→ **What is expected**: Set the listing down again in full, word for word, with the pictures left out.

→ **Source excerpt**:
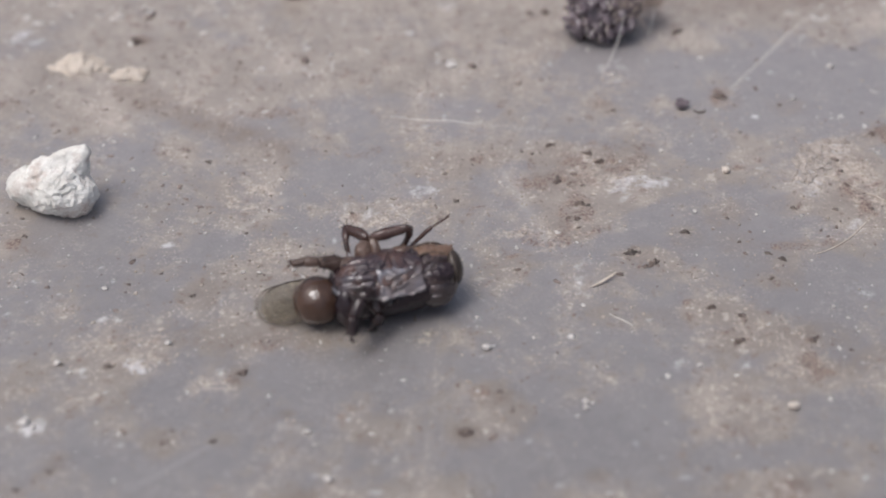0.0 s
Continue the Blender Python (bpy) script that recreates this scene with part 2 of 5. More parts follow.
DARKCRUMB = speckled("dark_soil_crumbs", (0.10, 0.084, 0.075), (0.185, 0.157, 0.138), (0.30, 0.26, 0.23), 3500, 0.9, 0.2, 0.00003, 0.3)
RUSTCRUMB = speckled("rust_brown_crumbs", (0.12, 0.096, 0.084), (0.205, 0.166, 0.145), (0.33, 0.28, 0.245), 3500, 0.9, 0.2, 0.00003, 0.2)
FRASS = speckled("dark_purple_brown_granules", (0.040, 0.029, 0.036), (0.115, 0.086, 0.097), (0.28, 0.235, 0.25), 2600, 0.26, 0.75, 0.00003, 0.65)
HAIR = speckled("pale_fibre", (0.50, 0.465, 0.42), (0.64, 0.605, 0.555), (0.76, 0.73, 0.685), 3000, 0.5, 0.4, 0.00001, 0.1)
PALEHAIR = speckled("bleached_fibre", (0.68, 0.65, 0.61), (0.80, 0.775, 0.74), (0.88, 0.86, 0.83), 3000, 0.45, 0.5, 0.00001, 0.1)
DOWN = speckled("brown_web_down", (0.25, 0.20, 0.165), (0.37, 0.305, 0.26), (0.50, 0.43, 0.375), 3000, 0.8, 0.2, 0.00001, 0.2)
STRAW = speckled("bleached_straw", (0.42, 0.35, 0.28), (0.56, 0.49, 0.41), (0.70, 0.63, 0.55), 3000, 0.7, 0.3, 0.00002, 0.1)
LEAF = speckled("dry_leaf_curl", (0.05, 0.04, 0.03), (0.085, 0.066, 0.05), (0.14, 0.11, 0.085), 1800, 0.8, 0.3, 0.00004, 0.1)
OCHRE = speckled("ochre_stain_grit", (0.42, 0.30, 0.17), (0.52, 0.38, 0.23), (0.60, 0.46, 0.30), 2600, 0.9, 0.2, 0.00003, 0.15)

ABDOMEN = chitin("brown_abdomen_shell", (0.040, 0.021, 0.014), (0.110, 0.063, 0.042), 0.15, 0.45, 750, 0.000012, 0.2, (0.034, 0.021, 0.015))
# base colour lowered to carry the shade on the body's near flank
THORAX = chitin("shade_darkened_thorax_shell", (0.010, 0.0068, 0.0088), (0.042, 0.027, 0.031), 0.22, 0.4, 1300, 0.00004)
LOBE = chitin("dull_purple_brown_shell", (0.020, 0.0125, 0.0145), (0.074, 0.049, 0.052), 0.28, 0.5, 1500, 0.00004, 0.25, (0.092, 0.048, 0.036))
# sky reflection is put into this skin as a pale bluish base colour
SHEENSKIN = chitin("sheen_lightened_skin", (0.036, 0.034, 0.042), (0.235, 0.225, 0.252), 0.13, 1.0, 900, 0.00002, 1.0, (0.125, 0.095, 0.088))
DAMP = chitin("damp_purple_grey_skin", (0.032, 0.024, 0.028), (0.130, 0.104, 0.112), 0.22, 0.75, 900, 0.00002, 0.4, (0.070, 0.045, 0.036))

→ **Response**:
0.0 s
Continue the Blender Python (bpy) script that recreates this scene with part 2 of 5. More parts follow.
DARKCRUMB = speckled("dark_soil_crumbs", (0.10, 0.084, 0.075), (0.185, 0.157, 0.138), (0.30, 0.26, 0.23), 3500, 0.9, 0.2, 0.00003, 0.3)
RUSTCRUMB = speckled("rust_brown_crumbs", (0.12, 0.096, 0.084), (0.205, 0.166, 0.145), (0.33, 0.28, 0.245), 3500, 0.9, 0.2, 0.00003, 0.2)
FRASS = speckled("dark_purple_brown_granules", (0.040, 0.029, 0.036), (0.115, 0.086, 0.097), (0.28, 0.235, 0.25), 2600, 0.26, 0.75, 0.00003, 0.65)
HAIR = speckled("pale_fibre", (0.50, 0.465, 0.42), (0.64, 0.605, 0.555), (0.76, 0.73, 0.685), 3000, 0.5, 0.4, 0.00001, 0.1)
PALEHAIR = speckled("bleached_fibre", (0.68, 0.65, 0.61), (0.80, 0.775, 0.74), (0.88, 0.86, 0.83), 3000, 0.45, 0.5, 0.00001, 0.1)
DOWN = speckled("brown_web_down", (0.25, 0.20, 0.165), (0.37, 0.305, 0.26), (0.50, 0.43, 0.375), 3000, 0.8, 0.2, 0.00001, 0.2)
STRAW = speckled("bleached_straw", (0.42, 0.35, 0.28), (0.56, 0.49, 0.41), (0.70, 0.63, 0.55), 3000, 0.7, 0.3, 0.00002, 0.1)
LEAF = speckled("dry_leaf_curl", (0.05, 0.04, 0.03), (0.085, 0.066, 0.05), (0.14, 0.11, 0.085), 1800, 0.8, 0.3, 0.00004, 0.1)
OCHRE = speckled("ochre_stain_grit", (0.42, 0.30, 0.17), (0.52, 0.38, 0.23), (0.60, 0.46, 0.30), 2600, 0.9, 0.2, 0.00003, 0.15)

ABDOMEN = chitin("brown_abdomen_shell", (0.040, 0.021, 0.014), (0.110, 0.063, 0.042), 0.15, 0.45, 750, 0.000012, 0.2, (0.034, 0.021, 0.015))
# base colour lowered to carry the shade on the body's near flank
THORAX = chitin("shade_darkened_thorax_shell", (0.010, 0.0068, 0.0088), (0.042, 0.027, 0.031), 0.22, 0.4, 1300, 0.00004)
LOBE = chitin("dull_purple_brown_shell", (0.020, 0.0125, 0.0145), (0.074, 0.049, 0.052), 0.28, 0.5, 1500, 0.00004, 0.25, (0.092, 0.048, 0.036))
# sky reflection is put into this skin as a pale bluish base colour
SHEENSKIN = chitin("sheen_lightened_skin", (0.036, 0.034, 0.042), (0.235, 0.225, 0.252), 0.13, 1.0, 900, 0.00002, 1.0, (0.125, 0.095, 0.088))
DAMP = chitin("damp_purple_grey_skin", (0.032, 0.024, 0.028), (0.130, 0.104, 0.112), 0.22, 0.75, 900, 0.00002, 0.4, (0.070, 0.045, 0.036))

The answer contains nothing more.